◆ Stated exercise: Repeat exactly the lines from the start of the records below through the line that contains "return 1 + round(t * FPS)", including both.

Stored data
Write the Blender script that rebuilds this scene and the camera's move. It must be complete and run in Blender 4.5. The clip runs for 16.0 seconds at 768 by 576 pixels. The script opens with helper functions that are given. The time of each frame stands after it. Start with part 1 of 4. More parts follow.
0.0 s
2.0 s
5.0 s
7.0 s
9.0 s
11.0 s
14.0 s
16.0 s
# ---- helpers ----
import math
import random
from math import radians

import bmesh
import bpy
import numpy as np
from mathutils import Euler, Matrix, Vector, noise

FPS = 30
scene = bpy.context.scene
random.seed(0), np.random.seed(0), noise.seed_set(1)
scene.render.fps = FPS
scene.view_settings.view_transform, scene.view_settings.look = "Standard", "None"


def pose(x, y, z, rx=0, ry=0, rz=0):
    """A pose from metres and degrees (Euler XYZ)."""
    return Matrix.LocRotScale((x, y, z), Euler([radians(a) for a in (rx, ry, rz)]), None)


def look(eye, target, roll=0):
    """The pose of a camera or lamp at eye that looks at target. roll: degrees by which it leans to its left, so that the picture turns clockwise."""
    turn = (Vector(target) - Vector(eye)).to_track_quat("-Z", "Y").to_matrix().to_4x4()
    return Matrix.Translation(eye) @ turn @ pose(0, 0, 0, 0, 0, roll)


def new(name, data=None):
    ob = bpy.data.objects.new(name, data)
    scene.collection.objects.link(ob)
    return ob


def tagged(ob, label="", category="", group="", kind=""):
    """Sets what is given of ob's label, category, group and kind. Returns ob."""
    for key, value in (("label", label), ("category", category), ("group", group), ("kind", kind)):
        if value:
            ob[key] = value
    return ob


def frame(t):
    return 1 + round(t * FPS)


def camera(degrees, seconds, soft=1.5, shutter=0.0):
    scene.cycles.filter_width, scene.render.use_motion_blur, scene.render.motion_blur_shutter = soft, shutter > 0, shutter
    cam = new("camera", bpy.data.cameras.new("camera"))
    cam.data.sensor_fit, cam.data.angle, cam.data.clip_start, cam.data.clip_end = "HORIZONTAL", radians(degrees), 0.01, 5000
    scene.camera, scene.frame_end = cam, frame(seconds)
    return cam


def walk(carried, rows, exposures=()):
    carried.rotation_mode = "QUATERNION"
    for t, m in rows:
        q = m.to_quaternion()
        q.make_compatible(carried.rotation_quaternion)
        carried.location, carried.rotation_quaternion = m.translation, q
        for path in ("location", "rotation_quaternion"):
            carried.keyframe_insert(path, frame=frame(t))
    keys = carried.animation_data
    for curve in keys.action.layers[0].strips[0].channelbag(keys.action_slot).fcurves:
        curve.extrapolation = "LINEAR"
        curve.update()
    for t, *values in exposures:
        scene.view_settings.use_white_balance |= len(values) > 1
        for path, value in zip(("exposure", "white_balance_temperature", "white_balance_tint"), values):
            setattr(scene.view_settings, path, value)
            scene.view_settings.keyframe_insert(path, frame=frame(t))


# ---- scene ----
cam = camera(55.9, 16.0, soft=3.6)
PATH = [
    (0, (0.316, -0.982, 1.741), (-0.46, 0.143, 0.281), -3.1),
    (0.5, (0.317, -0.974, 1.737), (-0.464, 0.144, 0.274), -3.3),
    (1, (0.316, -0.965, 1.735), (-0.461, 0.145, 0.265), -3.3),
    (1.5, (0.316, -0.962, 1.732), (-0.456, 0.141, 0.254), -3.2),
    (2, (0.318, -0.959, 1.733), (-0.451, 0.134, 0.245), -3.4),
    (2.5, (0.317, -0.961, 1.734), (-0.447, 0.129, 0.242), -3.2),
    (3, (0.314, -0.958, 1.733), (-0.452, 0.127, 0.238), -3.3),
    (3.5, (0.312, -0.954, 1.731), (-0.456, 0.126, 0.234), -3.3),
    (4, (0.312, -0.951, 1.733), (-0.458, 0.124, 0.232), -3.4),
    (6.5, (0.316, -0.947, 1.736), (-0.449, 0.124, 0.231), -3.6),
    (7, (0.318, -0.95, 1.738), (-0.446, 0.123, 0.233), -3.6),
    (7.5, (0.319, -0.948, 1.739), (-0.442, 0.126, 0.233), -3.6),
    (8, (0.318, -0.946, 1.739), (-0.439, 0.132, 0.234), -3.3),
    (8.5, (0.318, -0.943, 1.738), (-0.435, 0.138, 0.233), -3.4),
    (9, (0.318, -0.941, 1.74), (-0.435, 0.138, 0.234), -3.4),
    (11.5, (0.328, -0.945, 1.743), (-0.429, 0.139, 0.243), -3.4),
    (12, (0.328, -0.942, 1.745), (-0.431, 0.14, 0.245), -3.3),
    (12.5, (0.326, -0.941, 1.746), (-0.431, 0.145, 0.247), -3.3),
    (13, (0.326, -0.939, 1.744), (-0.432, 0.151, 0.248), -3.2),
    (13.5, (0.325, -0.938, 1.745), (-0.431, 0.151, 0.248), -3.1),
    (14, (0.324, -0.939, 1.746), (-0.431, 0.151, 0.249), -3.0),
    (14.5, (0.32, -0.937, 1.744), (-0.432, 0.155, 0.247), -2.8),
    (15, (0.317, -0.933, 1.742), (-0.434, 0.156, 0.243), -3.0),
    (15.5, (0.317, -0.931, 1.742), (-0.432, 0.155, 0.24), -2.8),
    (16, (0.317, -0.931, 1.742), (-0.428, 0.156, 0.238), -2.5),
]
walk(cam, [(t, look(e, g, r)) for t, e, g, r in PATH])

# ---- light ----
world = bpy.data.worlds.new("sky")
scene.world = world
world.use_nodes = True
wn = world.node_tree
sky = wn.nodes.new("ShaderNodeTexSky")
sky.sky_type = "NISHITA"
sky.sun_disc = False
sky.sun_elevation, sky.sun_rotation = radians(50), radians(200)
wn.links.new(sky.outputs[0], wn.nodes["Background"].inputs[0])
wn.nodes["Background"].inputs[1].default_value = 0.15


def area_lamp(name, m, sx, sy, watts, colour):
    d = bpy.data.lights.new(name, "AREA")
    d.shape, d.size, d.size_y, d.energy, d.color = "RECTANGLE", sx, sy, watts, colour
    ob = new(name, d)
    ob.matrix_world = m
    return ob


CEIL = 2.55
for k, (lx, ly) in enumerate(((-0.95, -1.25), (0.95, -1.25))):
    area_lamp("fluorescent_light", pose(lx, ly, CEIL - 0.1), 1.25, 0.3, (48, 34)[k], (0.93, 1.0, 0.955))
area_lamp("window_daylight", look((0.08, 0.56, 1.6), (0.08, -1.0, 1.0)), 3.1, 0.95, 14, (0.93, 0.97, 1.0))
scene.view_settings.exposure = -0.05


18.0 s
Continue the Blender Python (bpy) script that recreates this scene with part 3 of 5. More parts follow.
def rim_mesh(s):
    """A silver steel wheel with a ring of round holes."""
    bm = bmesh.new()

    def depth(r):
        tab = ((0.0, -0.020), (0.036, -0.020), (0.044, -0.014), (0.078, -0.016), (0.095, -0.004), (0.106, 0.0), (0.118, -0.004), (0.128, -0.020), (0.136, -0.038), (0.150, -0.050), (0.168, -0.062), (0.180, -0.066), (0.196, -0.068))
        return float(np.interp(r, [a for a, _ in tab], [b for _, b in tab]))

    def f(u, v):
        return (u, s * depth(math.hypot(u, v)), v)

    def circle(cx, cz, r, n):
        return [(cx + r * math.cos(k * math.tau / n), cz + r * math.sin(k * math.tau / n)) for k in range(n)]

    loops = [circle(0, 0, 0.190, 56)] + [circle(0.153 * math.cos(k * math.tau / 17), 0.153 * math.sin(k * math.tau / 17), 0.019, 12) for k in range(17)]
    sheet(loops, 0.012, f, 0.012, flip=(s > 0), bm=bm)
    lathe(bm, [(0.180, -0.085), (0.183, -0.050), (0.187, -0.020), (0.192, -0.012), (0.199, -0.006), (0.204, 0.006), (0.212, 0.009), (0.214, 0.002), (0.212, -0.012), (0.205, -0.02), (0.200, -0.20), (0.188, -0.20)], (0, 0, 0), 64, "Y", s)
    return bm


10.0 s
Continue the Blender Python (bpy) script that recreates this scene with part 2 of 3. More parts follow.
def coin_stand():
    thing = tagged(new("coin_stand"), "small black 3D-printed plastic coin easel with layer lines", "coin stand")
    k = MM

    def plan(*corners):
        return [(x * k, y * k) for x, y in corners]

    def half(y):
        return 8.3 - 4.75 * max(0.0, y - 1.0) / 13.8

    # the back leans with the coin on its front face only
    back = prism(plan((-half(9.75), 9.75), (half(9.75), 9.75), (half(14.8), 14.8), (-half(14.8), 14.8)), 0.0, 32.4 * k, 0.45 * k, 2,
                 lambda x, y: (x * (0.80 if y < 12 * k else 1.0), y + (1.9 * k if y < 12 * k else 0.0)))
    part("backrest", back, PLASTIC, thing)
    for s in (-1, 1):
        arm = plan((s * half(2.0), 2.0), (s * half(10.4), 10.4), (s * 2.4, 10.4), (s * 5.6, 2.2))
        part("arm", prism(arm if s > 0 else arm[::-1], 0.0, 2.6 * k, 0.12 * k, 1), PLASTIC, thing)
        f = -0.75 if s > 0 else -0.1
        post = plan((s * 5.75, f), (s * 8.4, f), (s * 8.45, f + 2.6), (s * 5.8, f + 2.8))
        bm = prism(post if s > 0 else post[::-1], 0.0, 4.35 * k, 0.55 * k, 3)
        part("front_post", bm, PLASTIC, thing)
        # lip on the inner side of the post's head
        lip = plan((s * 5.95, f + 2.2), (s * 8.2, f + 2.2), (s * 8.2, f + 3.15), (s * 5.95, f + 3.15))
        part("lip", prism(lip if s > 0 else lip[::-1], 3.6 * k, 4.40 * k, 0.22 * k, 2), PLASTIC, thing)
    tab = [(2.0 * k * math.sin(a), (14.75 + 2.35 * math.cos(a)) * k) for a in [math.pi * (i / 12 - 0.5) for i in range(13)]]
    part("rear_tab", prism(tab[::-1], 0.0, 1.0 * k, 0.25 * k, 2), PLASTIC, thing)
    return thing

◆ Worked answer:
Write the Blender script that rebuilds this scene and the camera's move. It must be complete and run in Blender 4.5. The clip runs for 16.0 seconds at 768 by 576 pixels. The script opens with helper functions that are given. The time of each frame stands after it. Start with part 1 of 4. More parts follow.
0.0 s
2.0 s
5.0 s
7.0 s
9.0 s
11.0 s
14.0 s
16.0 s
# ---- helpers ----
import math
import random
from math import radians

import bmesh
import bpy
import numpy as np
from mathutils import Euler, Matrix, Vector, noise

FPS = 30
scene = bpy.context.scene
random.seed(0), np.random.seed(0), noise.seed_set(1)
scene.render.fps = FPS
scene.view_settings.view_transform, scene.view_settings.look = "Standard", "None"


def pose(x, y, z, rx=0, ry=0, rz=0):
    """A pose from metres and degrees (Euler XYZ)."""
    return Matrix.LocRotScale((x, y, z), Euler([radians(a) for a in (rx, ry, rz)]), None)


def look(eye, target, roll=0):
    """The pose of a camera or lamp at eye that looks at target. roll: degrees by which it leans to its left, so that the picture turns clockwise."""
    turn = (Vector(target) - Vector(eye)).to_track_quat("-Z", "Y").to_matrix().to_4x4()
    return Matrix.Translation(eye) @ turn @ pose(0, 0, 0, 0, 0, roll)


def new(name, data=None):
    ob = bpy.data.objects.new(name, data)
    scene.collection.objects.link(ob)
    return ob


def tagged(ob, label="", category="", group="", kind=""):
    """Sets what is given of ob's label, category, group and kind. Returns ob."""
    for key, value in (("label", label), ("category", category), ("group", group), ("kind", kind)):
        if value:
            ob[key] = value
    return ob


def frame(t):
    return 1 + round(t * FPS)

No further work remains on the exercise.